Of course, the taxidermist also says:

My story has no story.
It rests on nothing but the fact of murder.

And then the taxidermist, who is too literal to create what Henry probably could have managed to create with his play, had he been willing to help him, stabs Henry and then destroys himself in a fire. It’s not for nothing that our Henry thinks the taxidermist was probably a Nazi. But by the end of Martel’s novel, Henry is able to write fiction again: he creates a piece of the play that the taxidermist couldn’t imagine.

In the final analysis, we have to be willing to start writing stories so that the events of the Holocaust don’t own us. While I’m wiling to concede that it may not be possible to understand what happened, I suspect it is possible to have some comprehension of the horror if we encounter it via a story where we have come to care for a character who is later a victim of it. We do it with other events: wars, earthquakes, hurricanes, and tsunamis. We do it with rape and assault victims, and other victims of violent crimes. Let’s learn from them how to make fiction from our pain, just like other writers made fiction from theirs. (Can we imagine World War I any longer without the stories of Hemingway? The poetry of Sassoon and Owens?)

Let’s create fiction to help us feel the pain vicariously so as not to leave ourselves in a position where history repeats itself, because the history books didn’t give us enough information on what’s problematic and horrifying about the Holocaust. Let’s stop being slaves to literalism when what’s literal is the thing that the Nazis left us: facts and figures, and lists of stolen art.

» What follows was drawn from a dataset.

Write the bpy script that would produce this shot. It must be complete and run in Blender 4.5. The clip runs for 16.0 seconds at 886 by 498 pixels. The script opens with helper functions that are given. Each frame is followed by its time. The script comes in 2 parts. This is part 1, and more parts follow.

When we’re numbed by the bodies in mass graves, and struck indifferent to piles of shoes and glasses, let’s have a story to remind us of what’s important: the lives that were destroyed because of hate run rampant.

And you know what? If it’s told by a howler monkey named Virgil and a donkey named Beatrice that’s okay too. As Henry says, “Let’s have Holocaust fictions, plays, stories, and science fiction.” Because we are people of the story and it’s killing us by slow strangulation not to be able to tell the story of the civilian victims of World War II.